Reproduce the section of the listing that begins at the line containing "return made[ob]" and finishes at the line containing "# ---- scene". Include both end lines and nothing beyond them.

_INFORMATION SUPPLIED_
====

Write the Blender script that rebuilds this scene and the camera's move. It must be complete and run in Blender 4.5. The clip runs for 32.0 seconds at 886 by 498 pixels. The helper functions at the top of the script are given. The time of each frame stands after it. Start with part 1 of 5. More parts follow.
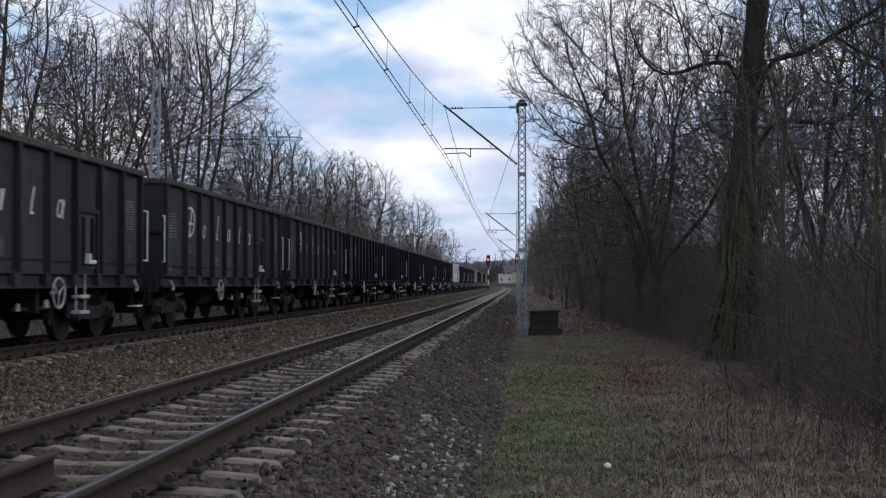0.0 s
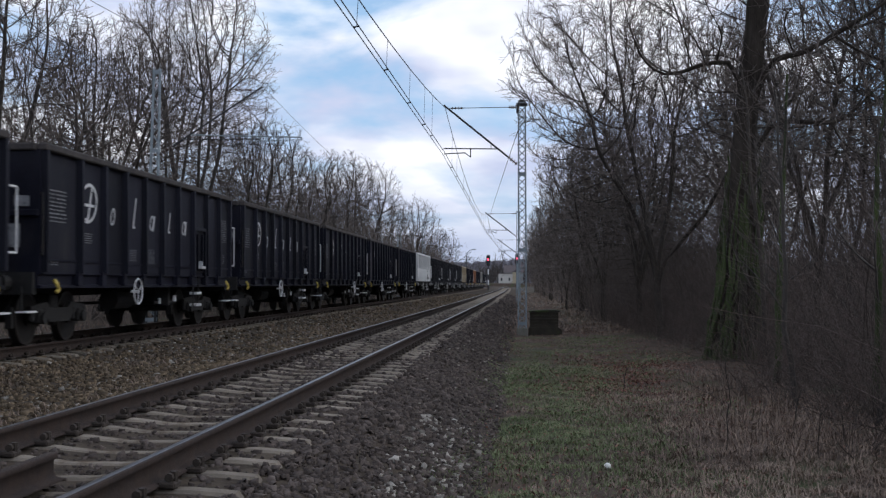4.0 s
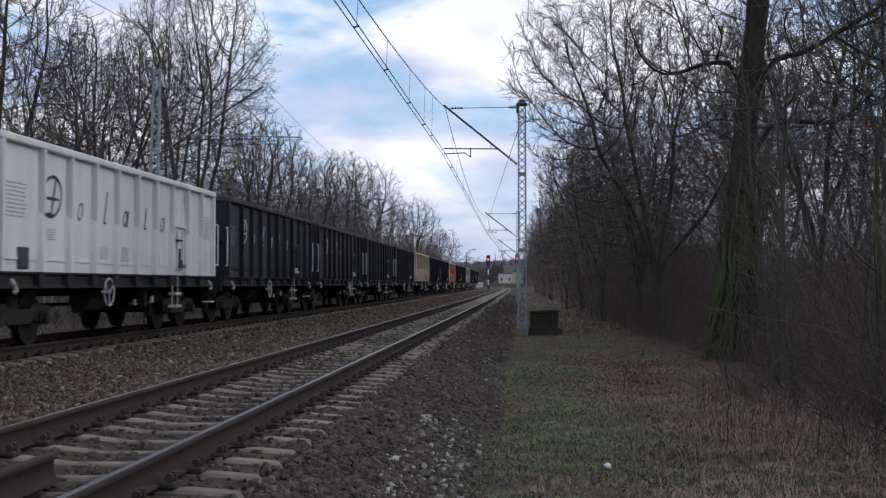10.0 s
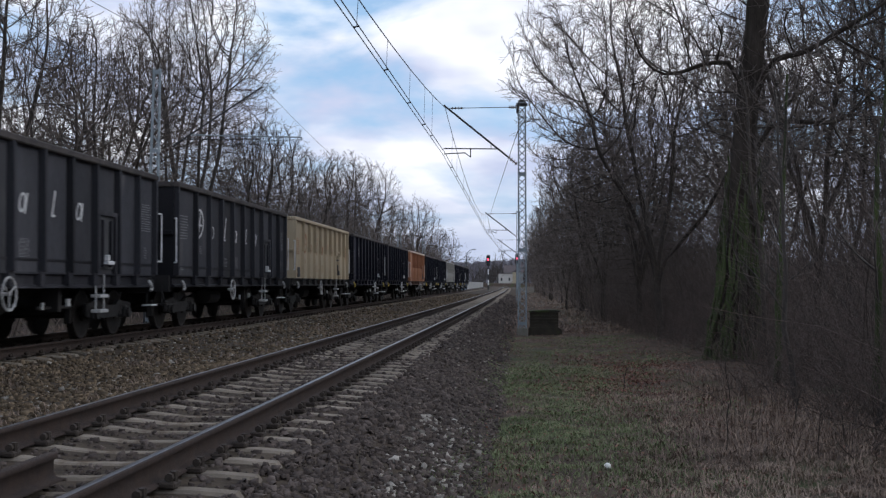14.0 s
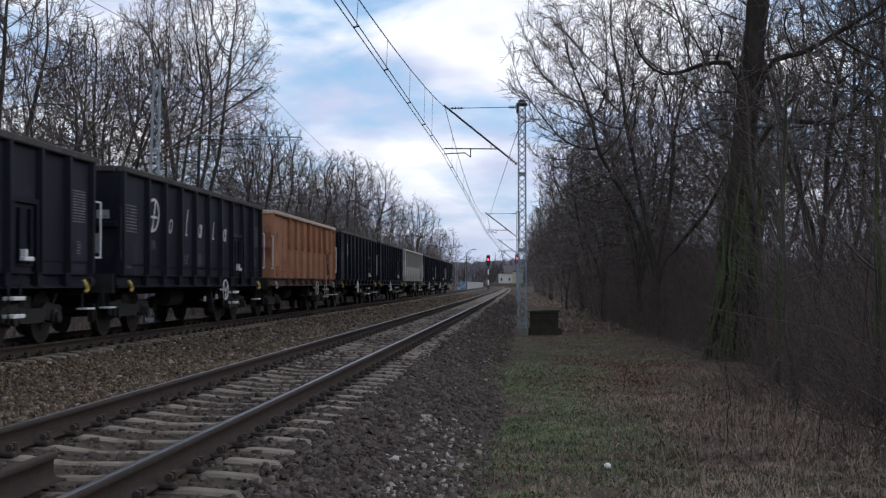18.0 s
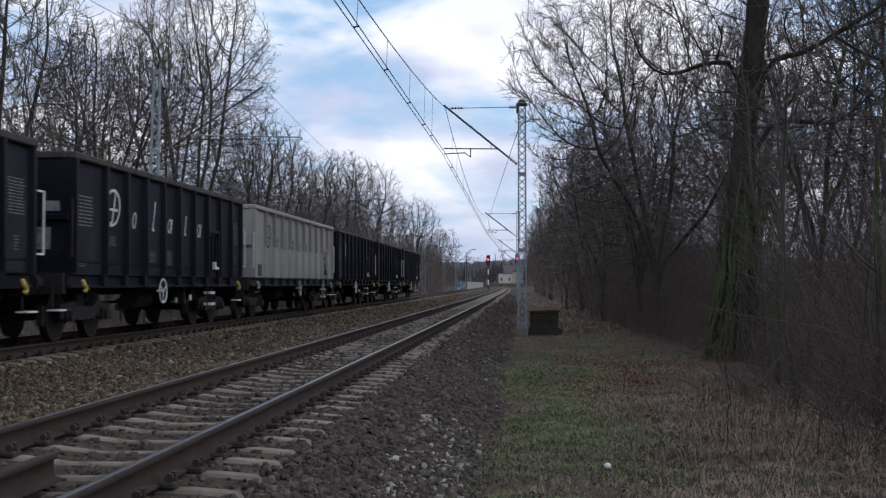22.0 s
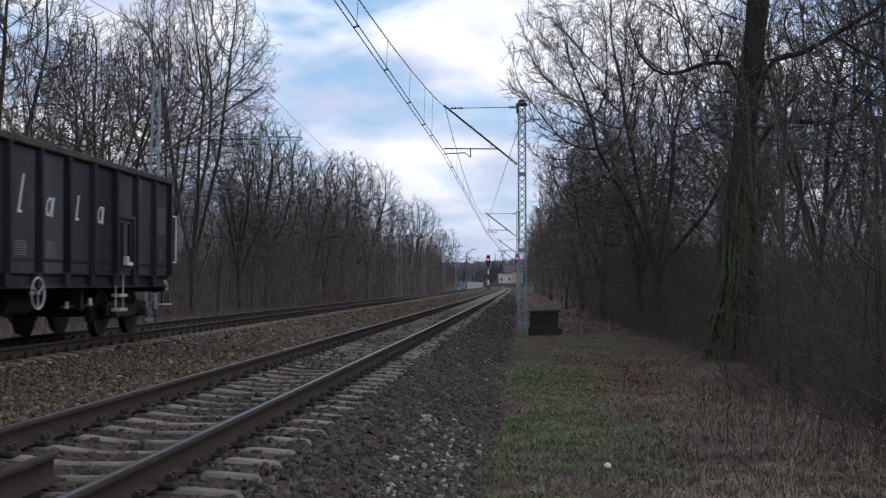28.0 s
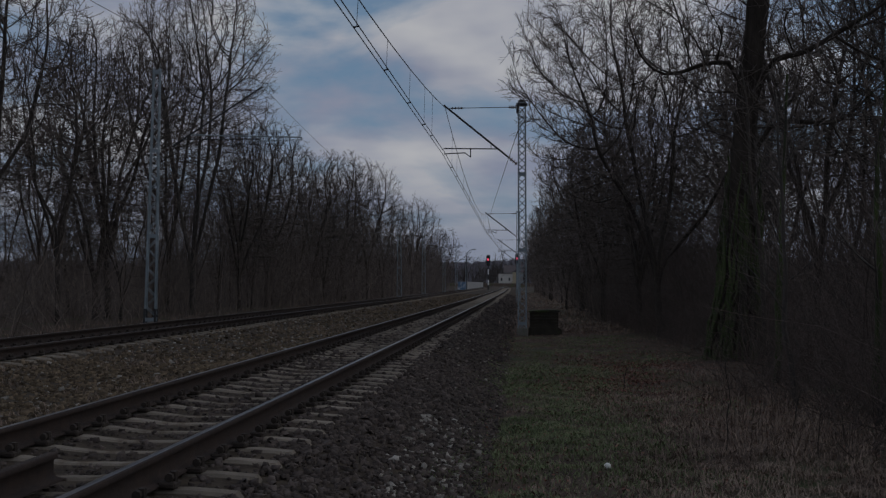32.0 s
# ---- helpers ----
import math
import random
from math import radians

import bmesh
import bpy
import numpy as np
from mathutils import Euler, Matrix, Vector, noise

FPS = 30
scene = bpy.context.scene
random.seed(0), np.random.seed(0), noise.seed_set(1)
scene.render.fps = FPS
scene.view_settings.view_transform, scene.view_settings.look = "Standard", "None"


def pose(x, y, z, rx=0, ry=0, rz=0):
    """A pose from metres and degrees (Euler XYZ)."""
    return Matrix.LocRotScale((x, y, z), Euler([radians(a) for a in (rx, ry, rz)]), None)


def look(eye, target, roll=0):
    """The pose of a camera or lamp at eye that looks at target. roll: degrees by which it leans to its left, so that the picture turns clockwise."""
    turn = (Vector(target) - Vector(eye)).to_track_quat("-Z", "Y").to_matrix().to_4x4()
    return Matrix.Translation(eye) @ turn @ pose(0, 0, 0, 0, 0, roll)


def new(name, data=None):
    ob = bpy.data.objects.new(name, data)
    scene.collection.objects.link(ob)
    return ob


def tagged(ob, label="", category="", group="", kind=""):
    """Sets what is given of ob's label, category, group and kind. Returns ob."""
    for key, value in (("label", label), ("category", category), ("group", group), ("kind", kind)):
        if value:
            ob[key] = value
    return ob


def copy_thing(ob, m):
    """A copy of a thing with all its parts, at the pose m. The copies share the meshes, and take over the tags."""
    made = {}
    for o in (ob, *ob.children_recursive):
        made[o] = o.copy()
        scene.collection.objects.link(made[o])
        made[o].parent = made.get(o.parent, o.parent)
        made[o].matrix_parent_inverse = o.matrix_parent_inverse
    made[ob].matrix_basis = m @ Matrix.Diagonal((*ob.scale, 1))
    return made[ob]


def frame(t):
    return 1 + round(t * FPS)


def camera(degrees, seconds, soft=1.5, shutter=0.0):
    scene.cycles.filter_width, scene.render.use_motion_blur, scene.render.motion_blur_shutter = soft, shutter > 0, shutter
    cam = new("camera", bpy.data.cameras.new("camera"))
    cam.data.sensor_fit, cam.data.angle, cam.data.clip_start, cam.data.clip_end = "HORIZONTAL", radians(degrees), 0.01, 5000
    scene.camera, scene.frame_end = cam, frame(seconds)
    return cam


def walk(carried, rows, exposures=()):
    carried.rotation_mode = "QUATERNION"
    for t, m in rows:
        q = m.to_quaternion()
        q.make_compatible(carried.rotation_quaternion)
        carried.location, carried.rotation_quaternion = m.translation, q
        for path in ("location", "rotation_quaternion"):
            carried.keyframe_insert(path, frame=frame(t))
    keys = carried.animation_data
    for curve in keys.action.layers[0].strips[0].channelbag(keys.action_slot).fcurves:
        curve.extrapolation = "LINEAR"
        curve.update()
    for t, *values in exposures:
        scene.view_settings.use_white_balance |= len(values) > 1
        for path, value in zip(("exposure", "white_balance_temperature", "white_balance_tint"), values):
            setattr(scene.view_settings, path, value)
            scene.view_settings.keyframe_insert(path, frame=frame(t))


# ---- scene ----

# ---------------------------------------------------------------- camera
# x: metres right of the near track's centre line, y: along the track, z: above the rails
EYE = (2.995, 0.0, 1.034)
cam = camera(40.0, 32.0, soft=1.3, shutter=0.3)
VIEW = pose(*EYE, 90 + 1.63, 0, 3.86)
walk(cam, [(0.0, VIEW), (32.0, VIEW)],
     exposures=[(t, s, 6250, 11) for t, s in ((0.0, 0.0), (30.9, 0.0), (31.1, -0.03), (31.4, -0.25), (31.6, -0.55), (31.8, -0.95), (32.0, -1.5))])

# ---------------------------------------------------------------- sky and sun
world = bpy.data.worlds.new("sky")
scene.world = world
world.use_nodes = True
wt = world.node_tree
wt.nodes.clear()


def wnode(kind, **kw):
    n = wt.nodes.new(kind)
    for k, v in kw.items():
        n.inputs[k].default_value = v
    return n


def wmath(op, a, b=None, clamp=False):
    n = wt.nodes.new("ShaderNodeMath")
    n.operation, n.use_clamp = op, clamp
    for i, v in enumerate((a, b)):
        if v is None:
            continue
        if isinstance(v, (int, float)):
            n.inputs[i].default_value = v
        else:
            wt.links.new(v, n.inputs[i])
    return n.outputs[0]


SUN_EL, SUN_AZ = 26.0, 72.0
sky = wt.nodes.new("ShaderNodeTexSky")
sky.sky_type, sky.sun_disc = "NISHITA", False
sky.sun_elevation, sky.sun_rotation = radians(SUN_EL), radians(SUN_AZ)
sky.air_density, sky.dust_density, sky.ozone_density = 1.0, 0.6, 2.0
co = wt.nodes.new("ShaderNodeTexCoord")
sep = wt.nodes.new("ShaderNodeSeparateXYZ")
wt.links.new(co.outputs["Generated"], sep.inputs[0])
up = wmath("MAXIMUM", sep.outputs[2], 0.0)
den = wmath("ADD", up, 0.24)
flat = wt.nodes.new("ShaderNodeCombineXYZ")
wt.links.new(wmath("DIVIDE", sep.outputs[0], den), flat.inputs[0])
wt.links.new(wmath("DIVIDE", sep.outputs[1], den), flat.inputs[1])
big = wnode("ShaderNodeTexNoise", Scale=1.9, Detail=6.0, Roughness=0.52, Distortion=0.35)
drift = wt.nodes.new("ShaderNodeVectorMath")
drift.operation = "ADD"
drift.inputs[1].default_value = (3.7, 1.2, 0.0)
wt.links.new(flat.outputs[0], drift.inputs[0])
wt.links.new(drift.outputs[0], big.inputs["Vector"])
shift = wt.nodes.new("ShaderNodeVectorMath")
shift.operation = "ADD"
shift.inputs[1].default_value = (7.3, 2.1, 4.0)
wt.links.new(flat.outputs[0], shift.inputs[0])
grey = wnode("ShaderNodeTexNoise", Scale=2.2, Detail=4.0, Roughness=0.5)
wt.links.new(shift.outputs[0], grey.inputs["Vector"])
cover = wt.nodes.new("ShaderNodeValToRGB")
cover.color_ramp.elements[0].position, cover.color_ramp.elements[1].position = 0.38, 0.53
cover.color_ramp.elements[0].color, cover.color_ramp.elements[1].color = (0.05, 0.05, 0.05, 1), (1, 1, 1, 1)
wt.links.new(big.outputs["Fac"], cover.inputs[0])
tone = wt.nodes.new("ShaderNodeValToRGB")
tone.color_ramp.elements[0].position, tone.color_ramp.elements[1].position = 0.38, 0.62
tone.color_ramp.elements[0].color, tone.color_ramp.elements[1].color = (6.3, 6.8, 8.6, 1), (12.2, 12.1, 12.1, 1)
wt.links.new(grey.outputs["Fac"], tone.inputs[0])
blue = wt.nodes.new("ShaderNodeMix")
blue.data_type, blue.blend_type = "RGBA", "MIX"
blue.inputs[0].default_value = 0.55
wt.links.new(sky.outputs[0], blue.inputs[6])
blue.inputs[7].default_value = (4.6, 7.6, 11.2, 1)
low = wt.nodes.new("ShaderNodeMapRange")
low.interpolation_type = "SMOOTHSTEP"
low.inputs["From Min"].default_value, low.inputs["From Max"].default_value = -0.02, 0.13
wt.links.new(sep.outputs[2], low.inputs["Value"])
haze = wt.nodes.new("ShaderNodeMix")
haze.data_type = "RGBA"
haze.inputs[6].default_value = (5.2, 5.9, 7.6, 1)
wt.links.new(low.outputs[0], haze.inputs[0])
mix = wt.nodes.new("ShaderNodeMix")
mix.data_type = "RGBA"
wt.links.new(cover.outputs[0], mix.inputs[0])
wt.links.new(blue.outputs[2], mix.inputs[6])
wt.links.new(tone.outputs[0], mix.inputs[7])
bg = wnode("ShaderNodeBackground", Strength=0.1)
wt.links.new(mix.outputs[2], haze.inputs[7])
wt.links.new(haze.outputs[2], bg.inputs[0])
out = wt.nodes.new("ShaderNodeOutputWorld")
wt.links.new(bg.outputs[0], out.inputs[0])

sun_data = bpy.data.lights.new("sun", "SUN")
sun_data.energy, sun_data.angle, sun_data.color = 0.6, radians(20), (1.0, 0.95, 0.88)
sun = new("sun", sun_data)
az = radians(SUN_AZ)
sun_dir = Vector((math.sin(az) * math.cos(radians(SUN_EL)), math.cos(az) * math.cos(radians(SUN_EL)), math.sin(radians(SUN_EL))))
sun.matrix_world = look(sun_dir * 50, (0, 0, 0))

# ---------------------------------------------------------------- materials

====

_SOLUTION TO THIS PROBLEM_
    return made[ob]


def frame(t):
    return 1 + round(t * FPS)


def camera(degrees, seconds, soft=1.5, shutter=0.0):
    scene.cycles.filter_width, scene.render.use_motion_blur, scene.render.motion_blur_shutter = soft, shutter > 0, shutter
    cam = new("camera", bpy.data.cameras.new("camera"))
    cam.data.sensor_fit, cam.data.angle, cam.data.clip_start, cam.data.clip_end = "HORIZONTAL", radians(degrees), 0.01, 5000
    scene.camera, scene.frame_end = cam, frame(seconds)
    return cam


def walk(carried, rows, exposures=()):
    carried.rotation_mode = "QUATERNION"
    for t, m in rows:
        q = m.to_quaternion()
        q.make_compatible(carried.rotation_quaternion)
        carried.location, carried.rotation_quaternion = m.translation, q
        for path in ("location", "rotation_quaternion"):
            carried.keyframe_insert(path, frame=frame(t))
    keys = carried.animation_data
    for curve in keys.action.layers[0].strips[0].channelbag(keys.action_slot).fcurves:
        curve.extrapolation = "LINEAR"
        curve.update()
    for t, *values in exposures:
        scene.view_settings.use_white_balance |= len(values) > 1
        for path, value in zip(("exposure", "white_balance_temperature", "white_balance_tint"), values):
            setattr(scene.view_settings, path, value)
            scene.view_settings.keyframe_insert(path, frame=frame(t))


# ---- scene ----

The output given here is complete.